▶ **Objective**
Gather every line holding the string "with".

---

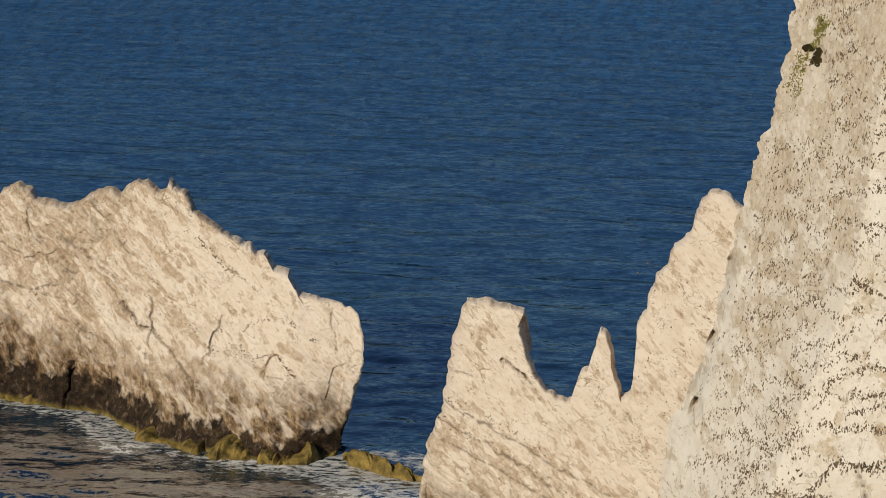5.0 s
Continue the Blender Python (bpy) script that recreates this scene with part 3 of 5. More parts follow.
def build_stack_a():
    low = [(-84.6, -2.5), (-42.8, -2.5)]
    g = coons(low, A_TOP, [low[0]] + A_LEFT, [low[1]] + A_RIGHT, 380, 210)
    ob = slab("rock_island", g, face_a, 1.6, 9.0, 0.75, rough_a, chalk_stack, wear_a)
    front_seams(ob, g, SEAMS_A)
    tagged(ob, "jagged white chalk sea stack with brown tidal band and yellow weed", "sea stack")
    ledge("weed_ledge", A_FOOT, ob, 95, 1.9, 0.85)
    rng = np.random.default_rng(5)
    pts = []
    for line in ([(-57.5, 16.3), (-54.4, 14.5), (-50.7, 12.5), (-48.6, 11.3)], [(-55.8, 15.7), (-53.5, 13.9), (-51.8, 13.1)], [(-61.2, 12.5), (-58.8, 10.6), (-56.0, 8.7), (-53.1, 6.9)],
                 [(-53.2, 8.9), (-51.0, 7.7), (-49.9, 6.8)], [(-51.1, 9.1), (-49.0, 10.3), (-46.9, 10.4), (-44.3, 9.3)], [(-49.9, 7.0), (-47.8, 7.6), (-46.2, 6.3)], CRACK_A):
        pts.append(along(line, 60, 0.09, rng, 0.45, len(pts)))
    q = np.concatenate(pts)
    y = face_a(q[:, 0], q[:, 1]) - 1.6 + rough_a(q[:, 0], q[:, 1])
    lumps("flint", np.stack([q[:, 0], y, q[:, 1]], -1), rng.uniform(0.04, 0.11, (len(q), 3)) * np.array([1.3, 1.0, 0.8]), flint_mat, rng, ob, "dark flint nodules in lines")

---

▶ **Completed exercise**
Continue the Blender Python (bpy) script that recreates this scene with part 3 of 5. More parts follow.
    tagged(ob, "jagged white chalk sea stack with brown tidal band and yellow weed", "sea stack")